▸ What you need to do
Give back the full listing, character for character, with no pictures.

===== Dataset section =====

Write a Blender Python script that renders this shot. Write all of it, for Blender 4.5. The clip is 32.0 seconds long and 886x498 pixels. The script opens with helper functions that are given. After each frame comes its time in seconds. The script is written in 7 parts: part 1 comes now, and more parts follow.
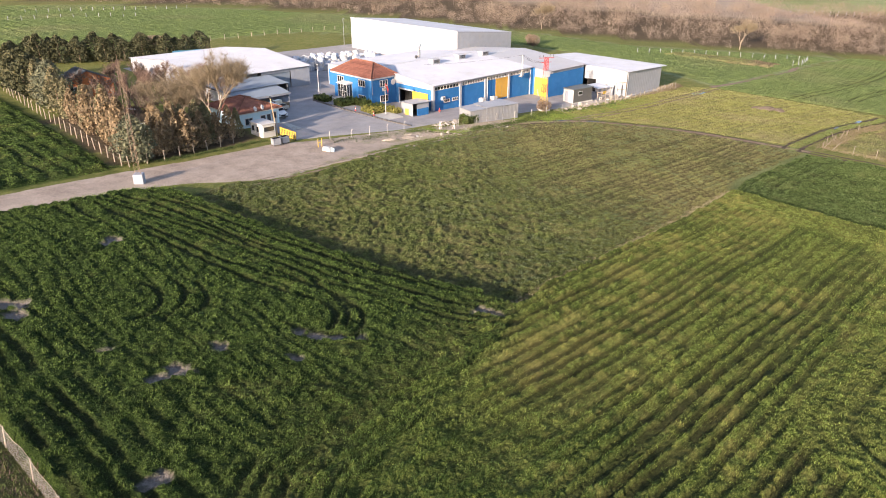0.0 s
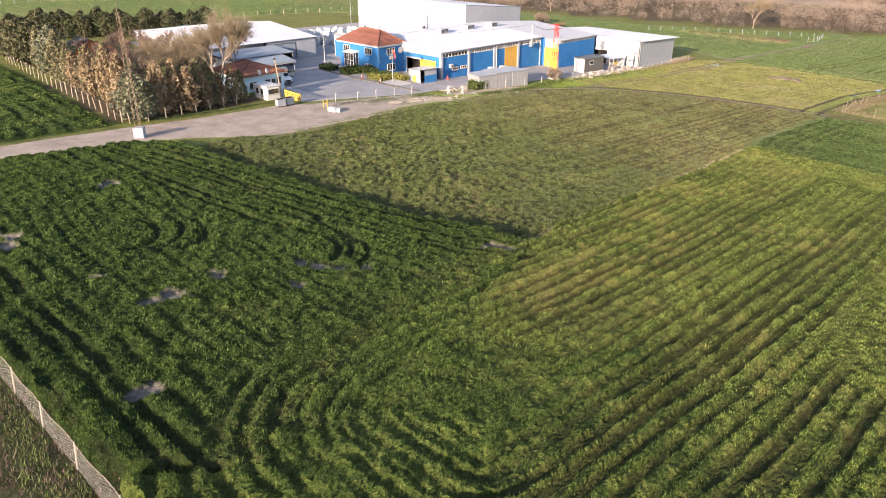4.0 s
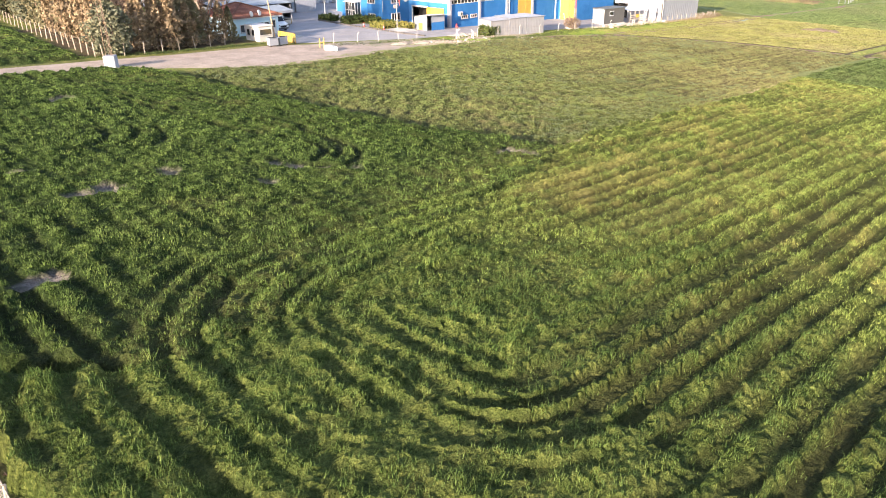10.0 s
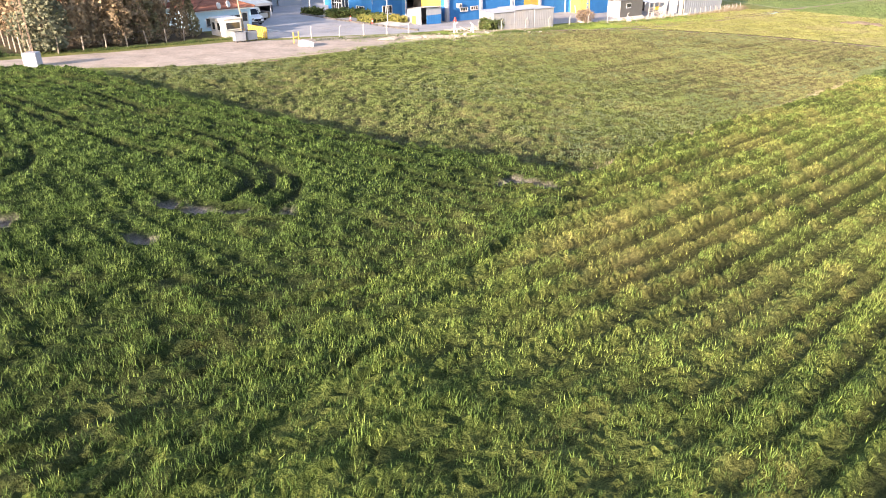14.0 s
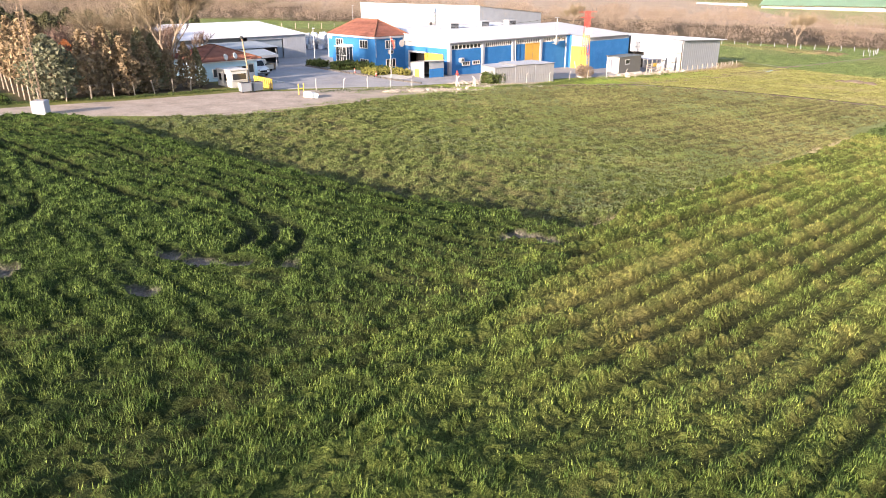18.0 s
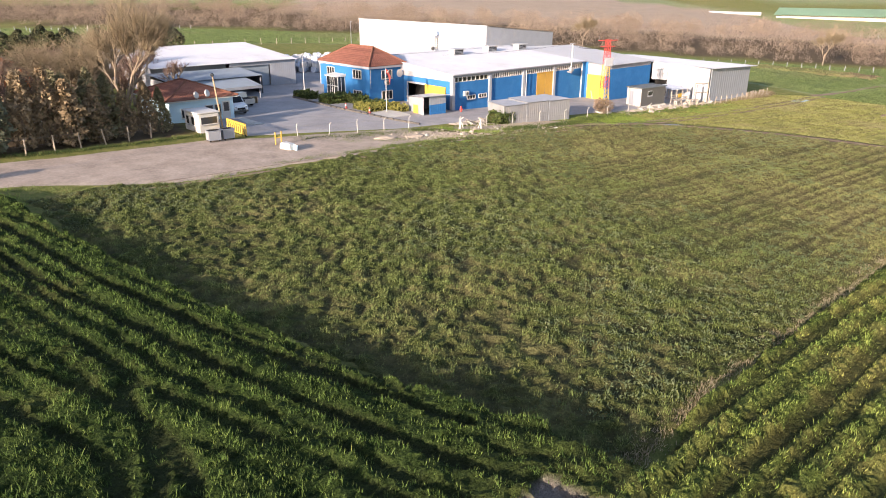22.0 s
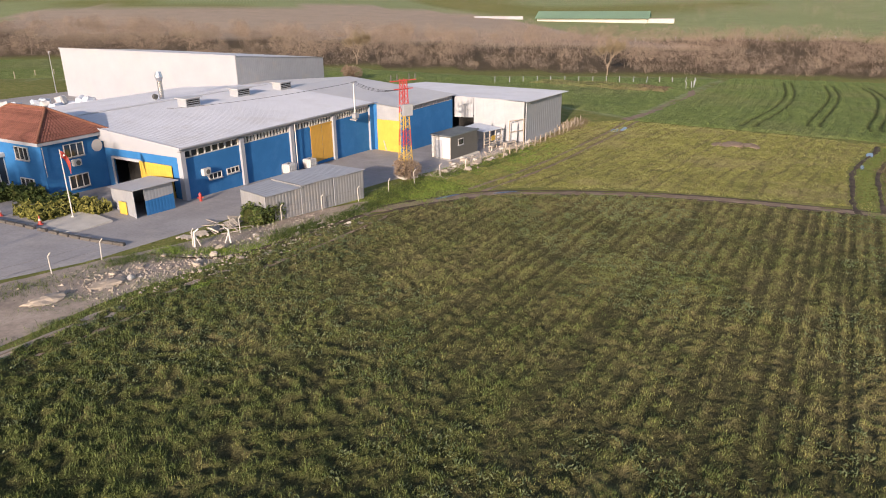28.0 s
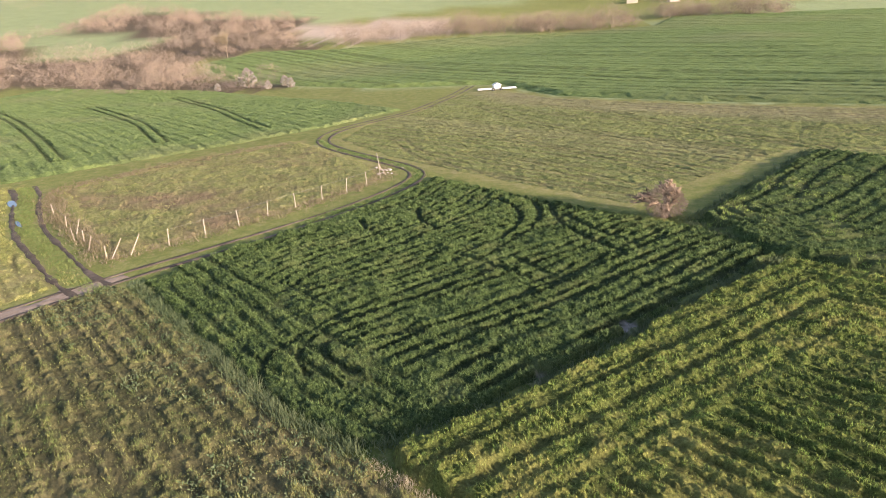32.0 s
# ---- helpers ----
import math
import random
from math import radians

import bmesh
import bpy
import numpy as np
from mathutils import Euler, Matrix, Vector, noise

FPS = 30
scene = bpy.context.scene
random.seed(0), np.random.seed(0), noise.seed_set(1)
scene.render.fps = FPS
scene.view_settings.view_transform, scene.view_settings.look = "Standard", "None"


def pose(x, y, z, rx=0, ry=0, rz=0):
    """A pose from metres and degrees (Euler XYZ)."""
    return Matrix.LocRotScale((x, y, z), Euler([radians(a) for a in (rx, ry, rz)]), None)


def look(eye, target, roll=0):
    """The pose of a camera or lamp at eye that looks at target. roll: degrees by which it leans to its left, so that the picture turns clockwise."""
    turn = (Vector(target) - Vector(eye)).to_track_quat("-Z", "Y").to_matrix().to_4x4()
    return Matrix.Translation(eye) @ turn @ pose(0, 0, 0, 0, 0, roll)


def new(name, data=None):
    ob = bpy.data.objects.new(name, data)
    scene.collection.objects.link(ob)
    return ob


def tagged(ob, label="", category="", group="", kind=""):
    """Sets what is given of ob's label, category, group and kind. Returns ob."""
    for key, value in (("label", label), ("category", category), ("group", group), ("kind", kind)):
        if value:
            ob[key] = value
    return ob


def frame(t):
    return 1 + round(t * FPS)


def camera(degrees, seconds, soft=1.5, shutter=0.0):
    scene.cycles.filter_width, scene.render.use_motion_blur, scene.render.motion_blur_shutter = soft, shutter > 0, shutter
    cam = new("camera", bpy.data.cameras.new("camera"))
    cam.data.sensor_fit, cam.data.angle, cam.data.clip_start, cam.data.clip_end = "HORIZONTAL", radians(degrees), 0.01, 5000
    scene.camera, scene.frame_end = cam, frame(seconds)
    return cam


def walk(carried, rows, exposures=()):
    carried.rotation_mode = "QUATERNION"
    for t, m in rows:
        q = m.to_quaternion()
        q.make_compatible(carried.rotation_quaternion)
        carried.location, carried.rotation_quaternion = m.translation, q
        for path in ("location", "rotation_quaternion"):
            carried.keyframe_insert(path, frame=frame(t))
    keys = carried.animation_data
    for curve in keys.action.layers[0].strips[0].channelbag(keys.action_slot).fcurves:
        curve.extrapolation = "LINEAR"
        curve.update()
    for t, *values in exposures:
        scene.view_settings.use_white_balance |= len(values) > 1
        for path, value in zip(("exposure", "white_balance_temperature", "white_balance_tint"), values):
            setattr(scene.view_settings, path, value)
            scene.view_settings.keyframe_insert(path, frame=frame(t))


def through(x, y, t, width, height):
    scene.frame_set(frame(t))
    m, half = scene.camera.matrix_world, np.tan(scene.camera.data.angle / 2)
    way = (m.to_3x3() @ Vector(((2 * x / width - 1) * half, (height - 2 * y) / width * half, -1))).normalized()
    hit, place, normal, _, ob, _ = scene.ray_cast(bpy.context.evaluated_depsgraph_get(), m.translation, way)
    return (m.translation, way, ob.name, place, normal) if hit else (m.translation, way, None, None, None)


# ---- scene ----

=====

▸ Response below
Write a Blender Python script that renders this shot. Write all of it, for Blender 4.5. The clip is 32.0 seconds long and 886x498 pixels. The script opens with helper functions that are given. After each frame comes its time in seconds. The script is written in 7 parts: part 1 comes now, and more parts follow.
0.0 s
4.0 s
10.0 s
14.0 s
18.0 s
22.0 s
28.0 s
32.0 s
# ---- helpers ----
import math
import random
from math import radians

import bmesh
import bpy
import numpy as np
from mathutils import Euler, Matrix, Vector, noise

FPS = 30
scene = bpy.context.scene
random.seed(0), np.random.seed(0), noise.seed_set(1)
scene.render.fps = FPS
scene.view_settings.view_transform, scene.view_settings.look = "Standard", "None"


def pose(x, y, z, rx=0, ry=0, rz=0):
    """A pose from metres and degrees (Euler XYZ)."""
    return Matrix.LocRotScale((x, y, z), Euler([radians(a) for a in (rx, ry, rz)]), None)


def look(eye, target, roll=0):
    """The pose of a camera or lamp at eye that looks at target. roll: degrees by which it leans to its left, so that the picture turns clockwise."""
    turn = (Vector(target) - Vector(eye)).to_track_quat("-Z", "Y").to_matrix().to_4x4()
    return Matrix.Translation(eye) @ turn @ pose(0, 0, 0, 0, 0, roll)


def new(name, data=None):
    ob = bpy.data.objects.new(name, data)
    scene.collection.objects.link(ob)
    return ob


def tagged(ob, label="", category="", group="", kind=""):
    """Sets what is given of ob's label, category, group and kind. Returns ob."""
    for key, value in (("label", label), ("category", category), ("group", group), ("kind", kind)):
        if value:
            ob[key] = value
    return ob


def frame(t):
    return 1 + round(t * FPS)


def camera(degrees, seconds, soft=1.5, shutter=0.0):
    scene.cycles.filter_width, scene.render.use_motion_blur, scene.render.motion_blur_shutter = soft, shutter > 0, shutter
    cam = new("camera", bpy.data.cameras.new("camera"))
    cam.data.sensor_fit, cam.data.angle, cam.data.clip_start, cam.data.clip_end = "HORIZONTAL", radians(degrees), 0.01, 5000
    scene.camera, scene.frame_end = cam, frame(seconds)
    return cam


def walk(carried, rows, exposures=()):
    carried.rotation_mode = "QUATERNION"
    for t, m in rows:
        q = m.to_quaternion()
        q.make_compatible(carried.rotation_quaternion)
        carried.location, carried.rotation_quaternion = m.translation, q
        for path in ("location", "rotation_quaternion"):
            carried.keyframe_insert(path, frame=frame(t))
    keys = carried.animation_data
    for curve in keys.action.layers[0].strips[0].channelbag(keys.action_slot).fcurves:
        curve.extrapolation = "LINEAR"
        curve.update()
    for t, *values in exposures:
        scene.view_settings.use_white_balance |= len(values) > 1
        for path, value in zip(("exposure", "white_balance_temperature", "white_balance_tint"), values):
            setattr(scene.view_settings, path, value)
            scene.view_settings.keyframe_insert(path, frame=frame(t))


def through(x, y, t, width, height):
    scene.frame_set(frame(t))
    m, half = scene.camera.matrix_world, np.tan(scene.camera.data.angle / 2)
    way = (m.to_3x3() @ Vector(((2 * x / width - 1) * half, (height - 2 * y) / width * half, -1))).normalized()
    hit, place, normal, _, ob, _ = scene.ray_cast(bpy.context.evaluated_depsgraph_get(), m.translation, way)
    return (m.translation, way, ob.name, place, normal) if hit else (m.translation, way, None, None, None)


# ---- scene ----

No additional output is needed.